Cabin architecture was striking for its roughness and impermanence. It was a simple style of building, suitable to a migratory people with little wealth, few possessions and small confidence in the future. It was also an inconspicuous structure, highly adapted to a violent world where a handsome building was an invitation to disaster. In that respect, cabin architecture was an expression of the insecurity of life in the northern borders.

The cabin was also the product of a world of scarcity. It was a style of vernacular architecture created by deep and grinding poverty through much of north Britain during the late seventeenth and early eighteenth centuries. In that barren country, cabins made of earth and stone were an adaptation to an environment in which other building materials were rare.

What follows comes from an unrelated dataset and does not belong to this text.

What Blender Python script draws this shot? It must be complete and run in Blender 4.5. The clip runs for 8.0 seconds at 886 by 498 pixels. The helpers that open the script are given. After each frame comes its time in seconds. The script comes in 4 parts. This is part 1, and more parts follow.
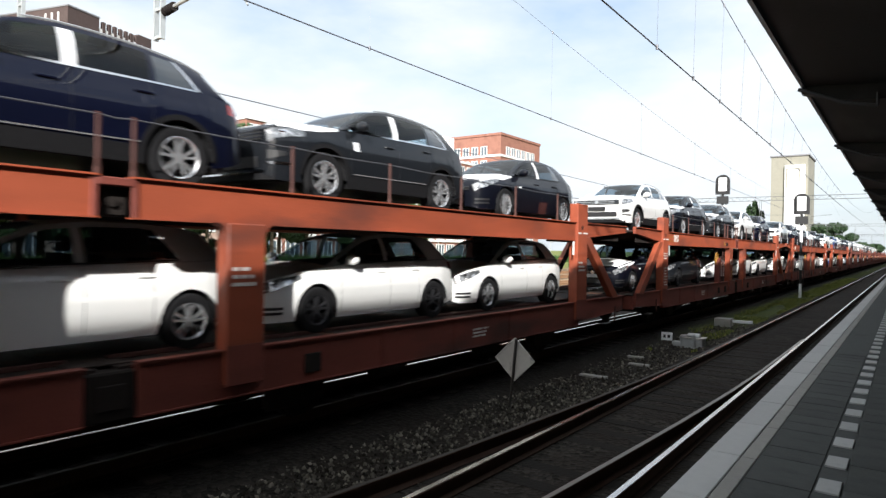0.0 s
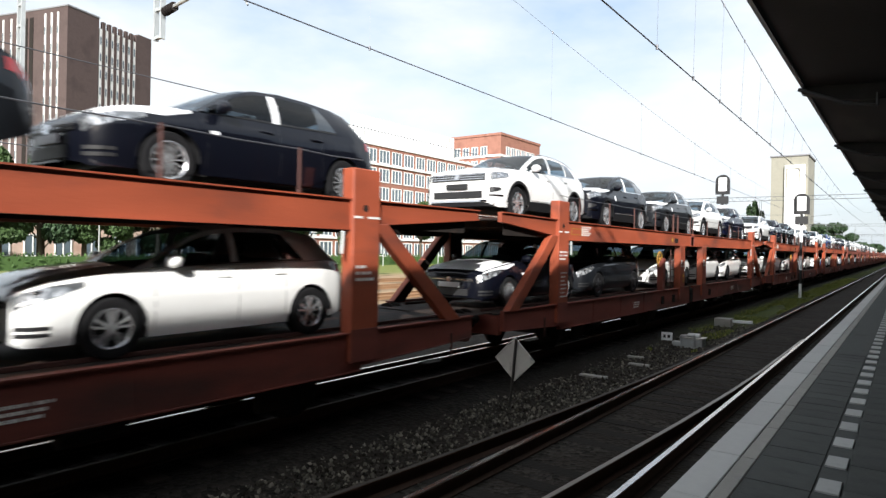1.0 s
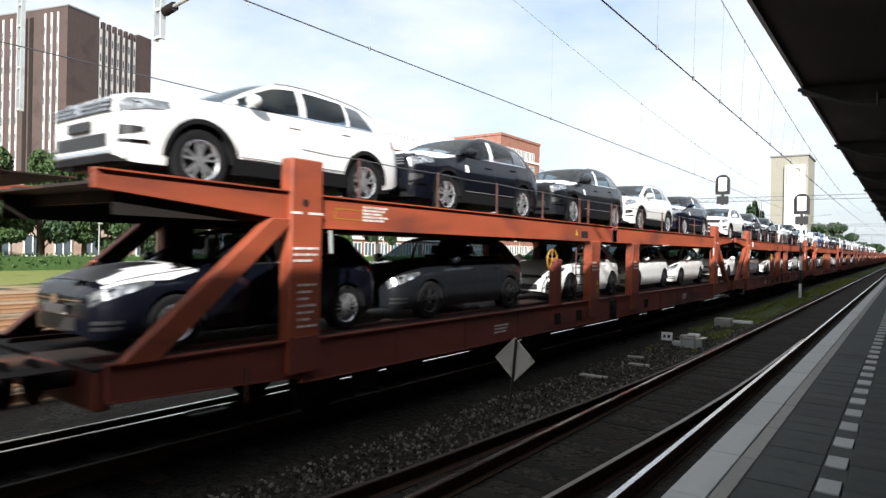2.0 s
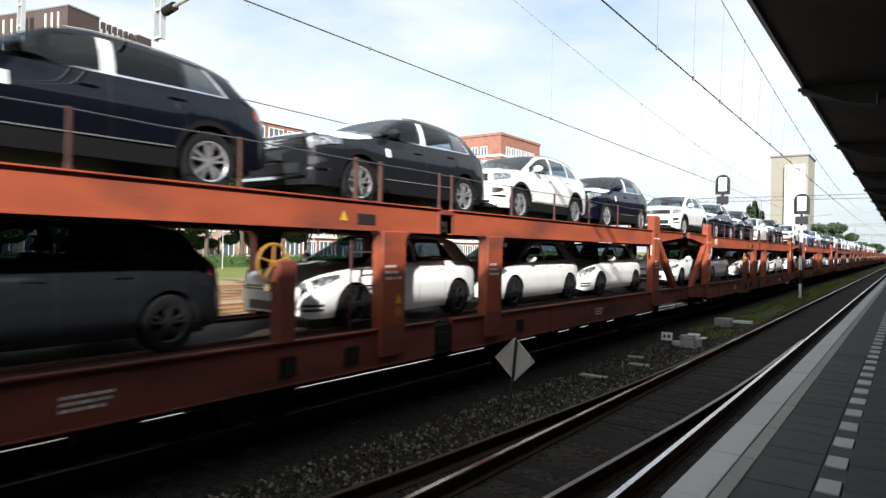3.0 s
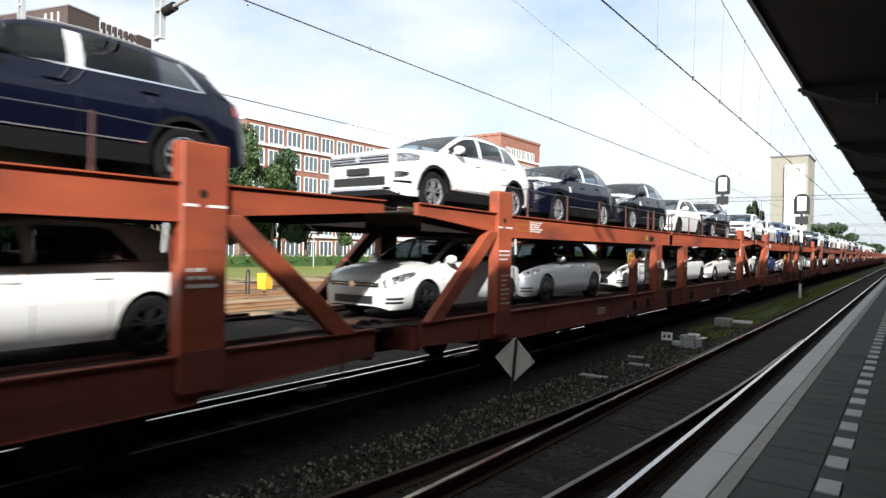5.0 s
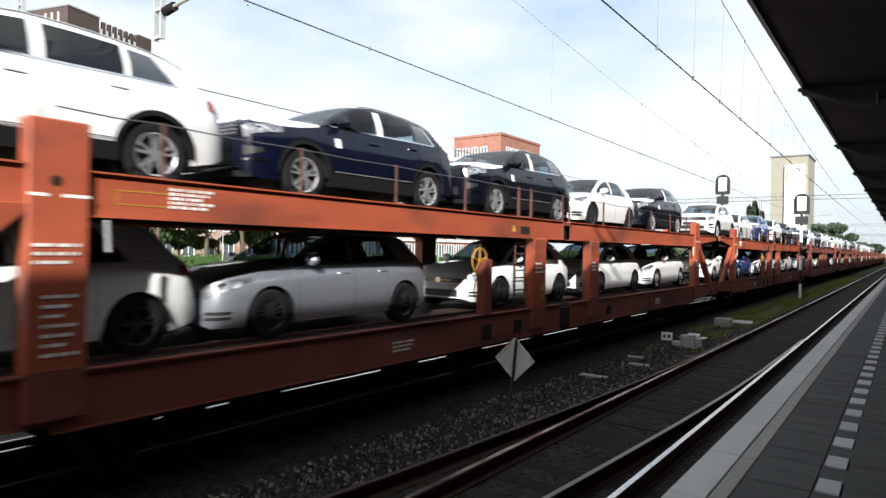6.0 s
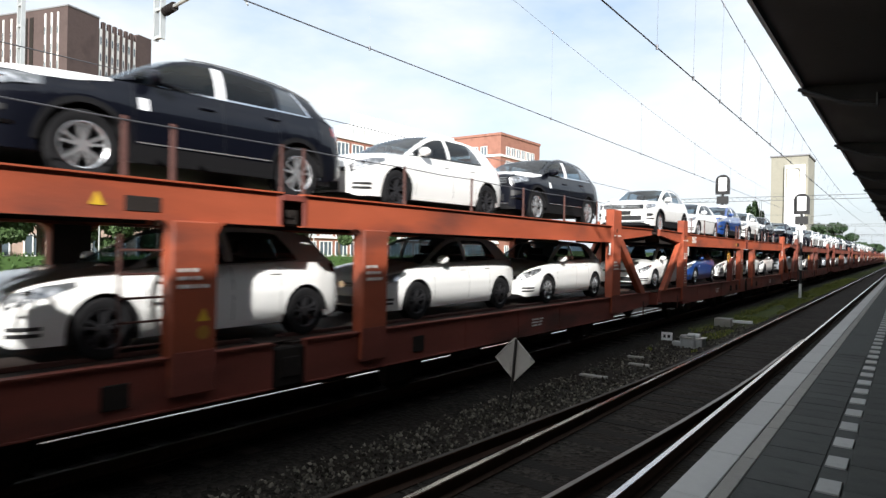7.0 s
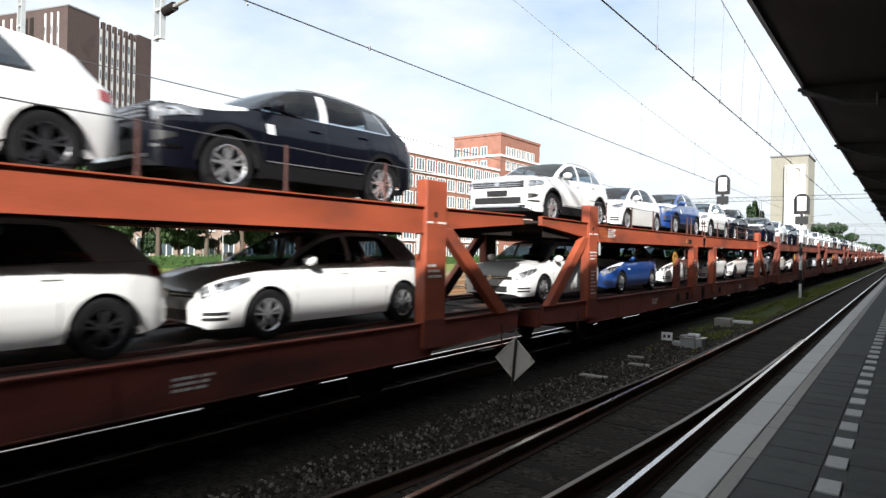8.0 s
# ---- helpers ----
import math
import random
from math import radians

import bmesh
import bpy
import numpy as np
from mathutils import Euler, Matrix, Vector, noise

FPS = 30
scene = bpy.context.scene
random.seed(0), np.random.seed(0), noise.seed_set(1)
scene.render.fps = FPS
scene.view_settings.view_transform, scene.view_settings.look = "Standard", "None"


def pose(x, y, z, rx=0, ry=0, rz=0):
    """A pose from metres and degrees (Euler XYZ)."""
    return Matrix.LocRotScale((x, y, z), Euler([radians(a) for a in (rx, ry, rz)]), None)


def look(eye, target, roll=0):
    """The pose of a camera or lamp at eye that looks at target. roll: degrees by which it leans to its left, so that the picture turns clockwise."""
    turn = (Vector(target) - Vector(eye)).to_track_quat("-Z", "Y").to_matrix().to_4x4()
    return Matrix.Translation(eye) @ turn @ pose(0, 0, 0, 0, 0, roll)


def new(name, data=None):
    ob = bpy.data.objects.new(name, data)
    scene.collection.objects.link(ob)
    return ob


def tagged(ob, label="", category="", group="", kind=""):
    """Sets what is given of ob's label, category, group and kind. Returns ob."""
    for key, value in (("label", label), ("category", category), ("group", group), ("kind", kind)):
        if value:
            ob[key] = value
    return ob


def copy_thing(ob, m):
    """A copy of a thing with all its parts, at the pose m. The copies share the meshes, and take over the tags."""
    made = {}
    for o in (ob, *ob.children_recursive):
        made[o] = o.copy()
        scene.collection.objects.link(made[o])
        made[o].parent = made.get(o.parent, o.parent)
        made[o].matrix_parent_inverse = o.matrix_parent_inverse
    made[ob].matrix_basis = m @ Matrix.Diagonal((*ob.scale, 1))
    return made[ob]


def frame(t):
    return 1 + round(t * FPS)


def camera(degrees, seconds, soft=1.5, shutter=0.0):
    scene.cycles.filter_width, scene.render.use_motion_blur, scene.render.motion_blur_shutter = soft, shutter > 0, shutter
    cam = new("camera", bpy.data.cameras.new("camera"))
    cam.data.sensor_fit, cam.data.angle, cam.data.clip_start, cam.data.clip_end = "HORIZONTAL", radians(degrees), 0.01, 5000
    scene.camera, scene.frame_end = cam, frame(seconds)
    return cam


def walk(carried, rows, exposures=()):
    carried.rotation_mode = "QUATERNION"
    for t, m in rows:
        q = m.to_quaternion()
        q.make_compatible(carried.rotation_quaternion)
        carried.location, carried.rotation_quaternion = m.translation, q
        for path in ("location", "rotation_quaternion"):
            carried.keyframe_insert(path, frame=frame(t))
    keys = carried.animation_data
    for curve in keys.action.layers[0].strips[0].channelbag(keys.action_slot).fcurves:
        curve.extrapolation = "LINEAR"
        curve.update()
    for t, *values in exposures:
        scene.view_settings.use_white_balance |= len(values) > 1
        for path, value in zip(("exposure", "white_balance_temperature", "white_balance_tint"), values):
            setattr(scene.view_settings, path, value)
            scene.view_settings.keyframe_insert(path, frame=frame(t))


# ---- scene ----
cam = camera(70.47, 8.0, soft=1.4, shutter=0.3)
EYE = pose(0, 0, 2.34, 0, 0, 36.5) @ pose(0, 0, 0, 89.9, 0, 0) @ pose(0, 0, 0, 0, 0, 1.1)
walk(cam, [(0, EYE), (8, EYE)])
scene.view_settings.exposure = 0.84

# ---- daylight ----
TO_SUN = Vector((0.48, -0.78, 0.50)).normalized()
sun = new("sun", bpy.data.lights.new("sun", "SUN"))
sun.data.energy, sun.data.angle, sun.data.color = 5.0, radians(1.0), (1.0, 0.98, 0.95)
sun.matrix_world = look((30, -50, 40), Vector((30, -50, 40)) - TO_SUN)
world = bpy.data.worlds.new("sky")
scene.world = world
world.use_nodes = True
wn, wl = world.node_tree.nodes, world.node_tree.links
wn.clear()
sky = wn.new("ShaderNodeTexSky")
sky.sky_type, sky.sun_disc = "NISHITA", False
sky.sun_elevation, sky.sun_rotation = math.asin(TO_SUN.z), math.atan2(TO_SUN.x, TO_SUN.y)
sky.dust_density = 3.0
tc, mp = wn.new("ShaderNodeTexCoord"), wn.new("ShaderNodeMapping")
mp.inputs["Scale"].default_value = (1.2, 1.2, 3.2)
cloud = wn.new("ShaderNodeTexNoise")
cloud.inputs["Scale"].default_value, cloud.inputs["Detail"].default_value, cloud.inputs["Roughness"].default_value = 1.7, 6, 0.55
ramp = wn.new("ShaderNodeValToRGB")
ramp.color_ramp.elements[0].position, ramp.color_ramp.elements[1].position = 0.22, 0.56
mixc = wn.new("ShaderNodeMixRGB")
mixc.inputs[2].default_value = (9.3, 9.9, 10.5, 1)
bg, wo = wn.new("ShaderNodeBackground"), wn.new("ShaderNodeOutputWorld")
bg.inputs["Strength"].default_value = 0.060
wl.new(tc.outputs["Generated"], mp.inputs[0]); wl.new(mp.outputs[0], cloud.inputs["Vector"])
wl.new(cloud.outputs["Fac"], ramp.inputs[0]); wl.new(ramp.outputs[0], mixc.inputs[0])
lift = wn.new("ShaderNodeVectorMath"); lift.operation = "MULTIPLY_ADD"
lift.inputs[1].default_value, lift.inputs[2].default_value = (1.5, 1.5, 1.5), (1.3, 2.0, 2.7)
wl.new(sky.outputs[0], lift.inputs[0]); wl.new(lift.outputs[0], mixc.inputs[1]); wl.new(mixc.outputs[0], bg.inputs[0]); wl.new(bg.outputs[0], wo.inputs[0])


# ---- materials ----
def mat(name, col, rough=0.6, metal=0.0, var=0.25, scale=6.0, dirt=None, dirt_scale=1.5, dirt_at=0.55, bump=0.0, bump_scale=60.0,
        spec=0.5, coat=0.0, rand=0.0, stretch=(1, 1, 1)):
    """Surface with fine grain, a second colour in larger stains, and relief."""
    m = bpy.data.materials.new(name)
    m.use_nodes = True
    n, l = m.node_tree.nodes, m.node_tree.links
    b = n["Principled BSDF"]
    b.inputs["Roughness"].default_value, b.inputs["Metallic"].default_value = rough, metal
    b.inputs["Specular IOR Level"].default_value = spec if rough < 0.75 else min(spec, 0.15)
    b.inputs["Coat Weight"].default_value = coat
    b.inputs["Coat Roughness"].default_value = 0.04
    co, mm = n.new("ShaderNodeTexCoord"), n.new("ShaderNodeMapping")
    mm.inputs["Scale"].default_value = stretch
    l.new(co.outputs["Object"], mm.inputs[0])
    a = n.new("ShaderNodeTexNoise")
    a.inputs["Scale"].default_value, a.inputs["Detail"].default_value = scale, 5
    l.new(mm.outputs[0], a.inputs["Vector"])
    r = n.new("ShaderNodeMixRGB")
    lo = [c * (1 - var) for c in col]
    hi = [min(1, c * (1 + var)) for c in col]
    r.inputs[1].default_value, r.inputs[2].default_value = (*lo, 1), (*hi, 1)
    l.new(a.outputs["Fac"], r.inputs[0])
    out = r.outputs[0]
    if dirt:
        d, dr, dm = n.new("ShaderNodeTexNoise"), n.new("ShaderNodeValToRGB"), n.new("ShaderNodeMixRGB")
        d.inputs["Scale"].default_value, d.inputs["Detail"].default_value = dirt_scale, 8
        dr.color_ramp.elements[0].position, dr.color_ramp.elements[1].position = dirt_at, min(1, dirt_at + 0.18)
        l.new(mm.outputs[0], d.inputs["Vector"]); l.new(d.outputs["Fac"], dr.inputs[0])
        l.new(dr.outputs[0], dm.inputs[0]); l.new(out, dm.inputs[1])
        dm.inputs[2].default_value = (*dirt, 1)
        out = dm.outputs[0]
    if rand:
        oi, hs, ma = n.new("ShaderNodeObjectInfo"), n.new("ShaderNodeHueSaturation"), n.new("ShaderNodeMapRange")
        ma.inputs["To Min"].default_value, ma.inputs["To Max"].default_value = 1 - rand, 1 + rand
        l.new(oi.outputs["Random"], ma.inputs["Value"]); l.new(ma.outputs[0], hs.inputs["Value"]); l.new(out, hs.inputs["Color"])
        out = hs.outputs[0]
    l.new(out, b.inputs["Base Color"])
    if bump:
        t, bp = n.new("ShaderNodeTexNoise"), n.new("ShaderNodeBump")
        t.inputs["Scale"].default_value, t.inputs["Detail"].default_value = bump_scale, 4
        bp.inputs["Strength"].default_value, bp.inputs["Distance"].default_value = bump, 0.02
        l.new(co.outputs["Object"], t.inputs["Vector"]); l.new(t.outputs["Fac"], bp.inputs["Height"]); l.new(bp.outputs[0], b.inputs["Normal"])
    return m


def paint(name, col, metallic=0.0, coat=1.0, spec=0.5, rough=0.32):
    return mat(name, col, rough, metallic, 0.04, 3, coat=coat, spec=spec)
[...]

Cabin architecture was also a style of building well suited to a people who had a strong sense of family and a weak sense of individual privacy. Travelers from the south of England expressed horror at the lack of respect for privacy. Much the same observations were also made in the American backcountry. ‘They sleep altogether in common in one room, and shift and dress openly without ceremony,” Woodmason wrote, ”. . . nakedness is counted as nothing.” Sometimes there was not even a bed. William Byrd described one backcountry family that “pigged lovingly together” on the floor.

In the eighteenth century, these cabins began to rise throughout the American backcountry wherever migrants from North Britain settled. The strong resemblance of these houses to the vernacular architecture of the borders was noted by travelers who knew both places. One English traveler noted of a Scots-Irish settlement in the backcountry of Pennsylvania that the people lived in “paltry log houses, and as dirty as in the north of Ireland, or even Scotland.”